They Asked For A Paper–Letter Fragment from the Captain of the HMS Terror

Borrowing its title from a collection of essays by C. S. Lewis, this series, They Asked For A Paper,”  highlights interesting items from the Armstrong Browning Library’s collection and suggests topics for further research.

By Melinda Creech
Manuscripts Specialist, Armstrong Browning Library

Francis Rawdon Moira Crozier (16 August 1796 – after 1848?)

On September 12, 2016 the wreck of the HMS Terror was discovered in Terror Bay, King William Island, in the Canadian Arctic Archipelago.

The HMS Terror had began her career as a bomb vessel, engaged in the War of 1812. In fact, it was the vision of the HMS Terror bombarding Fort McHenry that inspired Francis Scott Key to write “The Star Spangled Banner.” In 1836, the ship was refurbished for exploration, making trips to the Arctic (1836) and to the Antarctic (1839). After her trip to the Antarctic, she was again refurbished at Woolwich for a trip to the Arctic through the Northwest Passage.

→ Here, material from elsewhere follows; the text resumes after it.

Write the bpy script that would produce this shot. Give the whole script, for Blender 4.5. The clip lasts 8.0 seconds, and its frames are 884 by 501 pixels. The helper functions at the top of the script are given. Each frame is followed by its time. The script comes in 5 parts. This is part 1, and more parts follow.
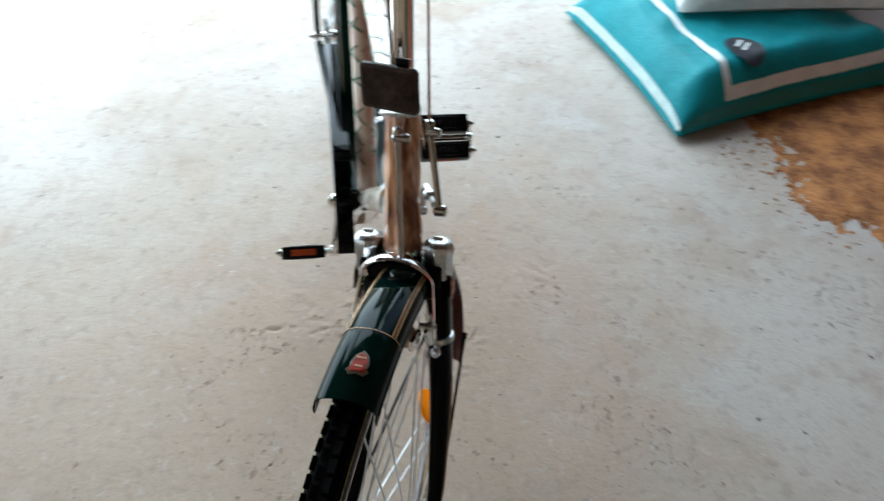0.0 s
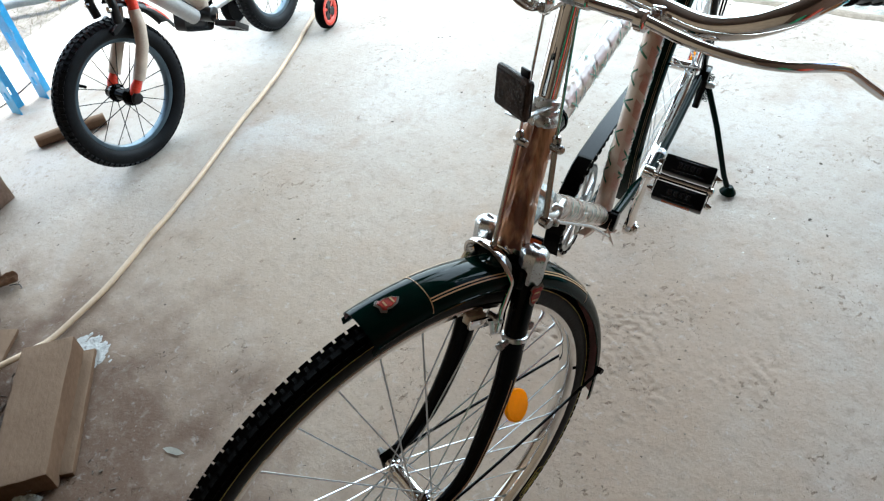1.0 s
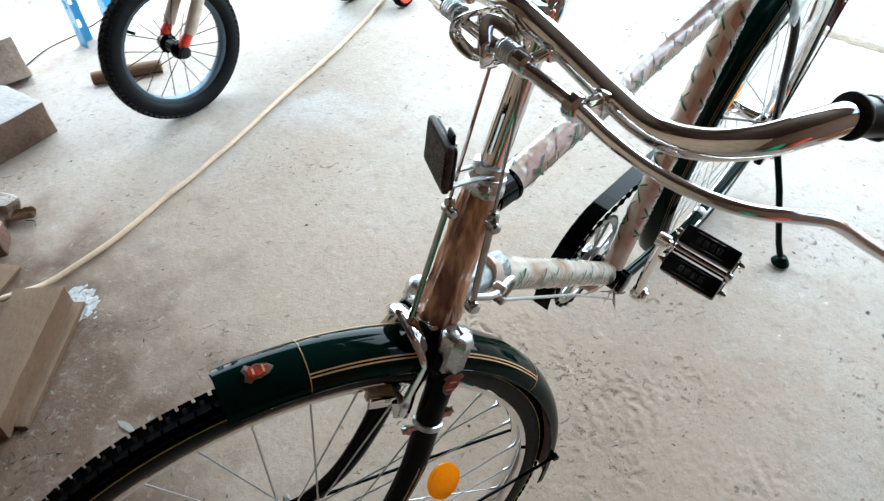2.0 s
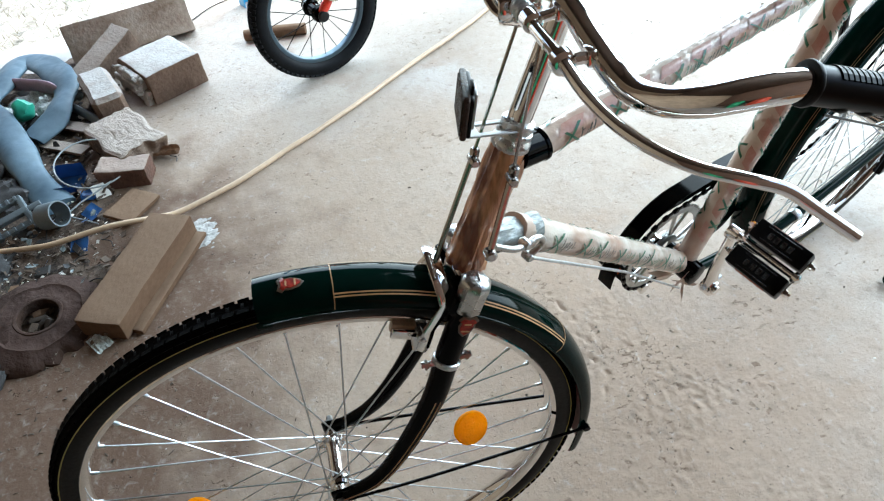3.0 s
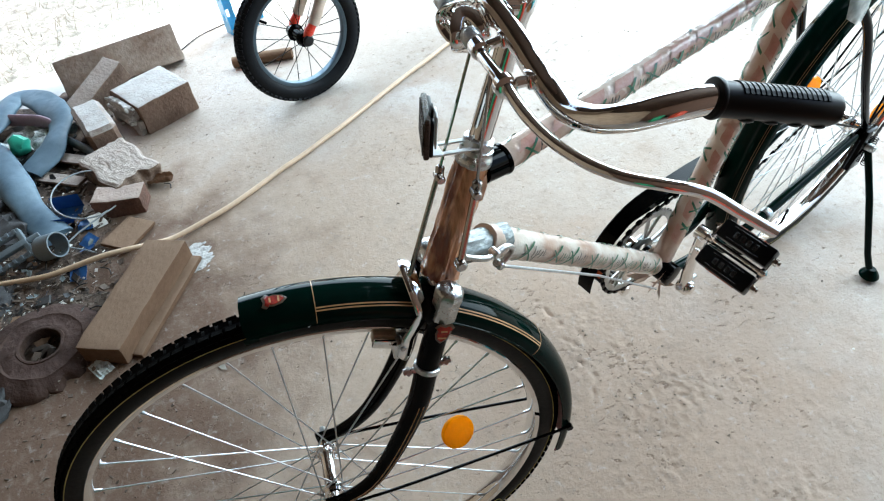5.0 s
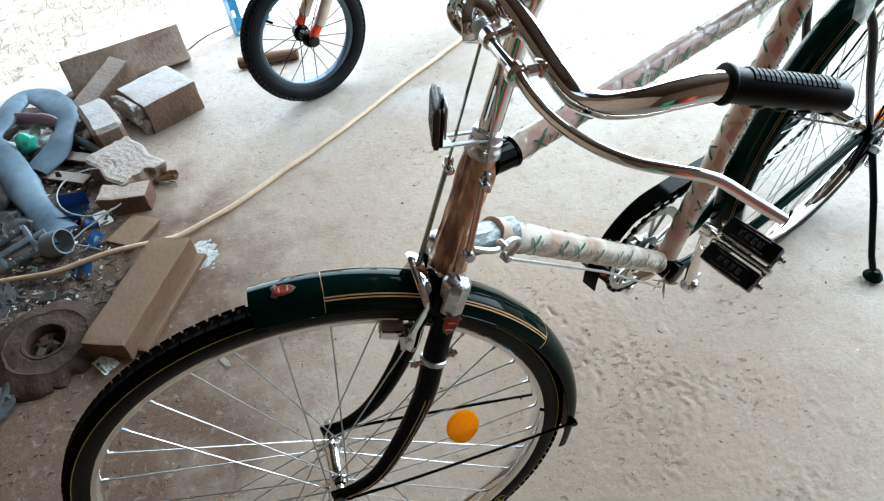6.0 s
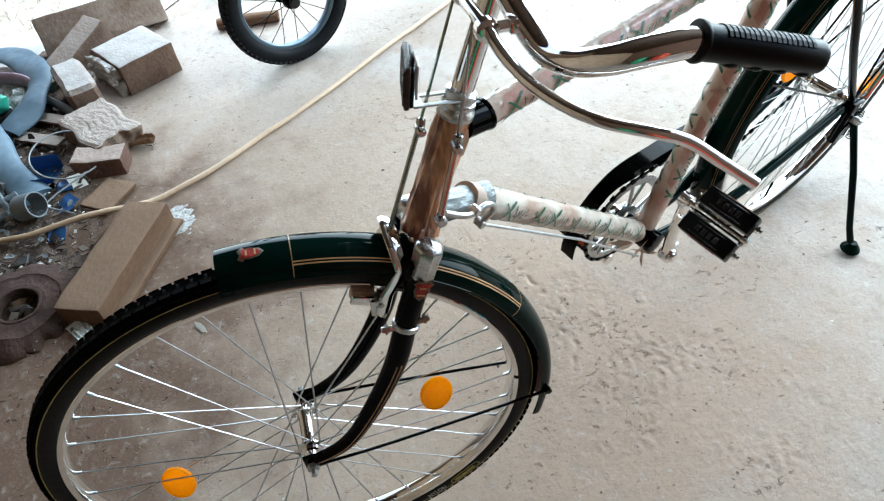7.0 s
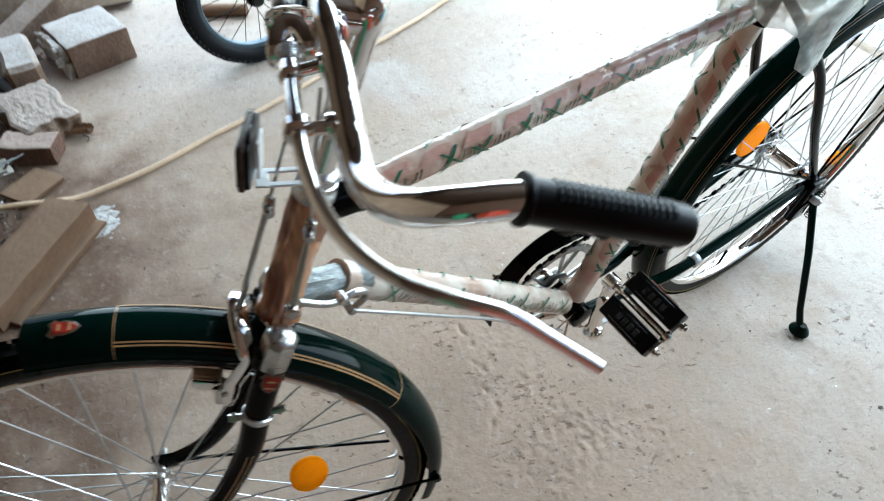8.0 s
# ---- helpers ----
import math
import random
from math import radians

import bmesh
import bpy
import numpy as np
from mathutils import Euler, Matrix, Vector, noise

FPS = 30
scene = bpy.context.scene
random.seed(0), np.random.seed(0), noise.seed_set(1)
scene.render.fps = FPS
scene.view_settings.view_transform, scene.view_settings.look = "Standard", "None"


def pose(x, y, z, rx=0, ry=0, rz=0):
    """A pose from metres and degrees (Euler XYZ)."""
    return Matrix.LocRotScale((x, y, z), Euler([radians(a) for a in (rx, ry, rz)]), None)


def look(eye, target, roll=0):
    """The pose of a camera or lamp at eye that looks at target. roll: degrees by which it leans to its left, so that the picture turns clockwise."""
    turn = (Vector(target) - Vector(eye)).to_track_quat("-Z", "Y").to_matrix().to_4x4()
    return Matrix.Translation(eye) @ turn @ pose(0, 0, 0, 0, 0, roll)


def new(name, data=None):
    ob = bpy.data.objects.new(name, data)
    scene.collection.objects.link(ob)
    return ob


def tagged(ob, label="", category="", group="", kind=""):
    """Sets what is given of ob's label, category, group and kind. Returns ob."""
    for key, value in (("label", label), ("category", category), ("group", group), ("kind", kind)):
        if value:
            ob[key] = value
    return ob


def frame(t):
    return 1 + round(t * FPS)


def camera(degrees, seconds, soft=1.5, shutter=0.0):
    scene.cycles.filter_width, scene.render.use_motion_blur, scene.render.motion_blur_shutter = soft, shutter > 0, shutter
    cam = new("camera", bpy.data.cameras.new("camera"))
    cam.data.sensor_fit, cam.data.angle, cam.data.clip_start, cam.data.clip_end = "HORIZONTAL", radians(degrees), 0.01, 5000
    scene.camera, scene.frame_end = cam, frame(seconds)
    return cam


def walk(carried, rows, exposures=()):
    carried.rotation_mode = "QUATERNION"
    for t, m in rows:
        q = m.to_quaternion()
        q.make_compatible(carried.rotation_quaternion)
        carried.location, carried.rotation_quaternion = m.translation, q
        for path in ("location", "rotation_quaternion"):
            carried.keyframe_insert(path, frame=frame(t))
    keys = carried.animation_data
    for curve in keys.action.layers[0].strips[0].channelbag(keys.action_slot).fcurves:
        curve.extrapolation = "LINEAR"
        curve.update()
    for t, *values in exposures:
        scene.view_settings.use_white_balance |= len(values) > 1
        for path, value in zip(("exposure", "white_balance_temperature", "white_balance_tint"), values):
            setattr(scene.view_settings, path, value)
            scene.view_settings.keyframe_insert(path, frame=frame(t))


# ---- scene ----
cam = camera(65.0, 8.0, soft=1.15, shutter=0.35)
PATH = [
    (0, (0.153, 0.147, 1.261), (-0.072, 1.479, -0.214), -2.8),
    (0.2, (0.198, 0.170, 1.264), (-0.284, 1.448, -0.200), -6.6),
    (0.5, (0.301, 0.173, 1.267), (-0.556, 1.328, -0.123), -7.0),
    (0.7, (0.405, 0.186, 1.278), (-0.656, 1.187, -0.090), -7.4),
    (0.8, (0.427, 0.199, 1.277), (-0.668, 1.147, -0.102), -7.9),
    (1, (0.445, 0.22, 1.273), (-0.68, 1.124, -0.111), -8.0),
    (1.5, (0.394, 0.334, 1.253), (-0.743, 1.17, -0.165), -4.8),
    (2.8, (0.525, 0.526, 1.241), (-0.846, 0.918, -0.161), -6.7),
    (3, (0.535, 0.516, 1.244), (-0.836, 0.861, -0.171), -7.5),
    (3.5, (0.553, 0.504, 1.255), (-0.814, 0.874, -0.158), -6.7),
    (4, (0.567, 0.501, 1.262), (-0.814, 0.884, -0.134), -7.8),
    (4.2, (0.573, 0.524, 1.263), (-0.818, 0.876, -0.131), -8.5),
    (5.3, (0.584, 0.536, 1.274), (-0.812, 0.895, -0.113), -10.2),
    (5.5, (0.591, 0.524, 1.27), (-0.82, 0.893, -0.098), -9.0),
    (6, (0.589, 0.523, 1.266), (-0.817, 0.879, -0.11), -9.6),
    (6.5, (0.586, 0.527, 1.257), (-0.786, 0.86, -0.159), -10.2),
    (7, (0.589, 0.538, 1.25), (-0.749, 0.904, -0.191), -8.2),
    (7.5, (0.596, 0.581, 1.262), (-0.787, 1.029, -0.112), -5.2),
    (7.8, (0.543, 0.637, 1.244), (-0.822, 1.075, -0.152), -3.1),
    (8, (0.494, 0.702, 1.236), (-0.824, 1.102, -0.214), -1.3),
]
walk(cam, [(t, look(eye, target, roll)) for t, eye, target, roll in PATH], exposures=[(0, 1.40), (0.5, 1.22), (1, 1.36), (1.7, 1.54), (3, 1.66), (4, 1.68), (5.5, 1.57), (6.5, 1.64), (7, 1.68), (7.5, 1.58), (8, 1.46)])

# ---- light ----
world = bpy.data.worlds.new("sky")
scene.world = world
world.use_nodes = True
wn = world.node_tree.nodes
sky = wn.new("ShaderNodeTexSky")
sky.sky_type = "NISHITA"
sky.sun_disc = False
sky.sun_elevation, sky.sun_rotation = radians(80.5), radians(-26.6)
sky.dust_density, sky.air_density = 2.5, 1.2
wn["Background"].inputs["Strength"].default_value = 0.15
world.node_tree.links.new(sky.outputs[0], wn["Background"].inputs[0])
sun = new("sun", bpy.data.lights.new("sun", "SUN"))
sun.data.energy, sun.data.angle, sun.data.color = 1.9, radians(4), (1.0, 0.97, 0.93)
sun.matrix_world = look((-0.6, 1.2, 8), (0, 0, 0))


def portal(name, place, target, w, h, power, tint):
    """Sky light that falls in through an open side of the shed."""
    ob = new(name, bpy.data.lights.new(name, "AREA"))
    ob.data.shape, ob.data.size, ob.data.size_y, ob.data.energy = "RECTANGLE", w, h, power
    ob.data.color = tint
    ob.matrix_world = look(place, target)
    return ob


portal("sky_light_side", (-2.60, 1.75, 1.00), (0.0, 1.5, 0.1), 3.4, 1.7, 46, (0.71, 0.90, 1.0))
portal("sky_light_back", (-0.9, 3.55, 1.75), (-0.5, 0.0, 0.2), 2.8, 2.3, 72, (0.71, 0.90, 1.0))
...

HMS Erebus and HMS Terror, the two ships used by Sir John Franklin on his 1845 ill-fated search for the Northwest Passage. The ships became trapped in ice at King William Sound (Victoria Strait) for three years, leading to the deaths of all 135 men.

She set sail on May 19, 1845, but never returned. A message, dated April 22, 1848, and signed by Captains Crozier and Fitzjames, was found at point Victory stating that they were abandoning both the Terror and the Erebus. Mystery enveloped the fate of the ship and her crew until the discovery last year. Visit the Royal Museum Greenwich to find out more about the discovery of the HMS Terror.

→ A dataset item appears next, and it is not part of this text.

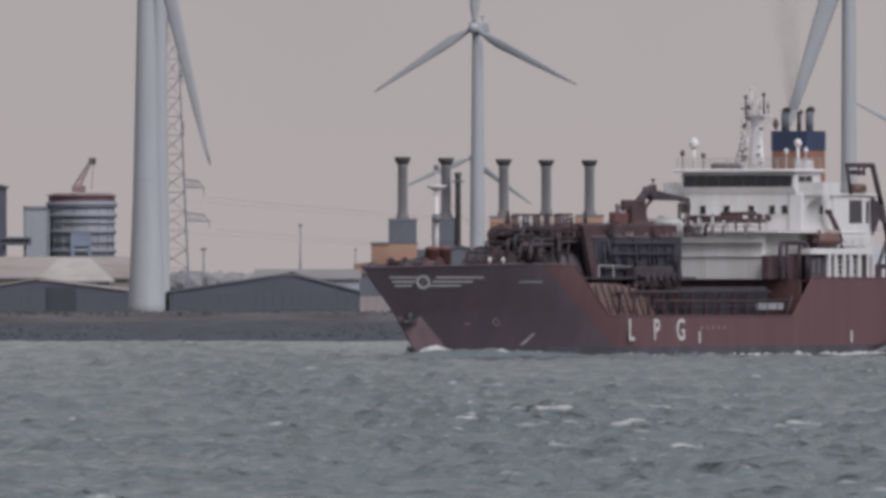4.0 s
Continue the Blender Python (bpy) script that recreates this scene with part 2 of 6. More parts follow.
CRANE_ROSE = surf("crane_faded_rose", (0.27, 0.2, 0.2), 0.7, var=0.15, bump=0.05)
SILO_BAND = surf("silo_gallery", (0.25, 0.27, 0.31), 0.65, var=0.12, bump=0.05)
SALMON = surf("conveyor_paint", (0.36, 0.29, 0.26), 0.6, var=0.15, bump=0.05)
SIGN_CREAM = surf("sign_cream", (0.52, 0.45, 0.36), 0.5, var=0.05, bump=0.0)
SIGN_WHITE = surf("sign_white", (0.75, 0.75, 0.74), 0.5, var=0.04, bump=0.0)
SIGN_BLUE = surf("sign_blue", (0.09, 0.11, 0.17), 0.5, var=0.05, bump=0.0)
# Pale grey instead of bark and leaf tones: distance haze painted in.
TREES = surf("hazed_trees", (0.25, 0.25, 0.26), 0.95, var=0.2, scale=0.05, fine=0.4, bump=0.2)

HULL_RED = surf("tanker_hull_red", (0.133, 0.071, 0.079), 0.55, var=0.06, scale=0.25, fine=3.0, bump=0.06, streak=True, rust=0.5, rust_rgb=(0.168, 0.1, 0.1))
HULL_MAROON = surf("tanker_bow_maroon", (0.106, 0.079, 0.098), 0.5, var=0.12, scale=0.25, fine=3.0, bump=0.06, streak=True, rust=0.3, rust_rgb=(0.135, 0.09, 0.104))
BOOT_GREY = surf("tanker_boot", (0.08, 0.077, 0.093), 0.7, var=0.3, scale=0.5, bump=0.15, streak=True)
DECK_RED = surf("deck_red", (0.105, 0.054, 0.054), 0.7, var=0.3, scale=0.5, bump=0.2, rust=0.4)
PIPE_DARK = surf("cargo_pipe_dark", (0.062, 0.049, 0.058), 0.75, var=0.3, scale=0.6, bump=0.1)
PIPE_RED = surf("cargo_pipe_red", (0.086, 0.052, 0.058), 0.6, var=0.25, scale=0.6, bump=0.1, rust=0.3)
FLANK_SLATE = surf("flank_slate", (0.045, 0.044, 0.058), 0.8, var=0.3, scale=0.4, bump=0.1, streak=True)
# Cladding raised from near-black: lifted for the haze.
TANK_DARK = surf("tank_cladding", (0.08, 0.07, 0.08), 0.6, var=0.25, scale=0.4, bump=0.1, streak=True)
WHITE = surf("ship_white", (0.72, 0.71, 0.71), 0.5, var=0.07, scale=0.3, fine=2.0, bump=0.04, streak=True, rust=0.12, rust_rgb=(0.35, 0.25, 0.2))
GLASS_DARK = surf("wheelhouse_glass", (0.025, 0.025, 0.03), 0.08, var=0.05, bump=0.0)
FUNNEL_BLUE = surf("funnel_blue", (0.034, 0.05, 0.1), 0.5, var=0.1, bump=0.03)
FUNNEL_ORANGE = surf("funnel_orange", (0.27, 0.135, 0.09), 0.55, var=0.12, bump=0.03, streak=True)
FOREFOOT = surf("pale_forefoot", (0.25, 0.18, 0.195), 0.6, var=0.2, scale=0.5, bump=0.05, streak=True, rust=0.55, rust_rgb=(0.12, 0.08, 0.094))
# Mottled wear on a base made paler for the light falling there.
LIT_WORN_PLATE = surf("lit_worn_side_plate", (0.21, 0.145, 0.142), 0.65, var=0.25, scale=0.5, bump=0.1, rust=0.6, rust_rgb=(0.1, 0.064, 0.066))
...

Letter from Captain F. R. M. Crozier to Sir Thomas, 28 March [1842]. Page 1

Letter from Captain F. R. M. Crozier to Sir Thomas, 28 March [1842]. Page 2.

We at the Armstrong Browning Library have also re-discovered in our collection a fragment of a letter probably written in 1842, shortly before Captain Crozier began his fateful voyage. The letter states:

My dear Sir Thomas,

Thanks for yours of 26th which I received this day on my return from Ireland. I was before perfectly satisfied, and believe me my confidence has not been in the least shaken by Commander Beadons test, and very strange…

 

…write him so soon as I get a little of my bustle over.

It is possible that Sir Thomas was Sir Thomas Hamilton, 9th Earl of Haddington, who was the First Lord of the Admiralty at the time. Commander Beadon was conducting tests of lifebuoy in February and March of 1842 (Transactions of the Society, Instituted at London, for the Encouragement of Arts, Manufactures, and Commerce Royal Society of Arts Great Britain, Vol 54 (1843), 121). However, part of the letter is missing.

There is another interesting inscription in pencil at the bottom of the page:

Capt. Crozier —who commanded the same ship as Sir John Franklin’s expedition & was lost with him in 1843-6 . My brother was lost with him.

This letter was found with other letters removed  from an album of letters and autographs collected by Mr. Lewis R. Lucas. However, no one with the surname Lucas was found among the crew lists of either the Terror or the Erebus.

Mystery still shrouds the letter fragment. Who was Sir Thomas? Can we date the letter by Commander Beadon’s lifebuoy tests? What was very strange? What was Captain Crozier’s bustle? Who has the rest of the letter? Whose brother was lost in the expedition of the Terror?